In some cases, if that parent left Hong Kong and never naturalized as a BDTC, then that person actually lost their HK PR. (My dad remembers getting a letter from HK at the time he left stating this.)
The really interesting bit though is that it only says your parent has to be a Chinese national settled abroad at birth - no mention of holding HK PR at birth, only at the time of application. Previously, I've noted ways that HK seemed to favor children with Chinese nationality over those born with foreign nationality, but this flips everything I've said on its head.
So take a Chinese mainlander who marries and moves to Canada (and has no connection to HK at this point in time), settles there, has a child born in Canada, then naturalizes as a Canadian, and then later is able to come to HK as a Canadian citizen (say under GEP) and gets ROA after saying 7 years there.
That person's child seems to be eligible for ASSG (as long as the other requirements like age, degree, work experiece, etc at met). However, if the parent were for some reason not deemed to be settled abroad, and by the time the parent gets HK PR the child is over 21, then the child gets nothing (even though in this case the child may possess Chinese nationality).

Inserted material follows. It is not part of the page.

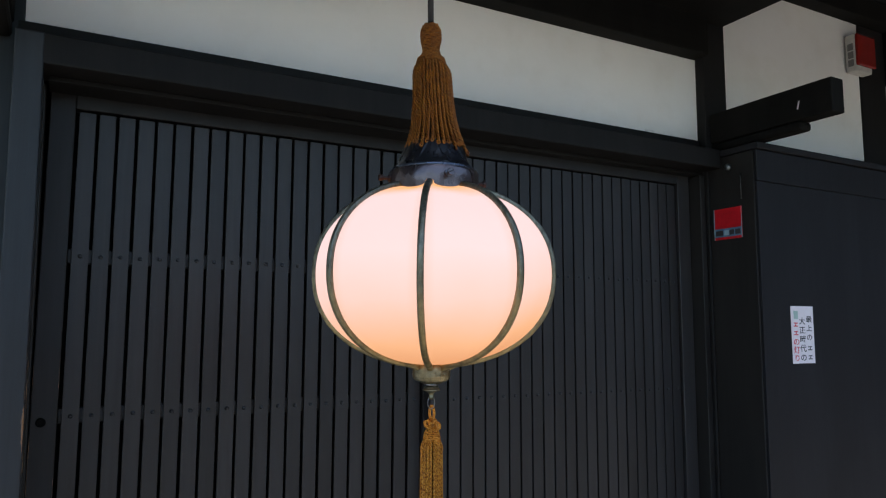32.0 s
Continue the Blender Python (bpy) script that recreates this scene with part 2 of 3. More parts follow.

On the other hand, an HK PR parent (who has this status at the time of birth of the child), who later naturalises to a foreign nationality and then has to renounce the Chinese citizenship (e.g. applying for a security clearance in a foreign country with the parent's other nationality) and doesn't get the chance to return to HK in over 3 years, will get downgraded to RTL. With only RTL, even though the parent had HK PR status at the time of the child's birth, the child would seem to not be elgible for ASSG.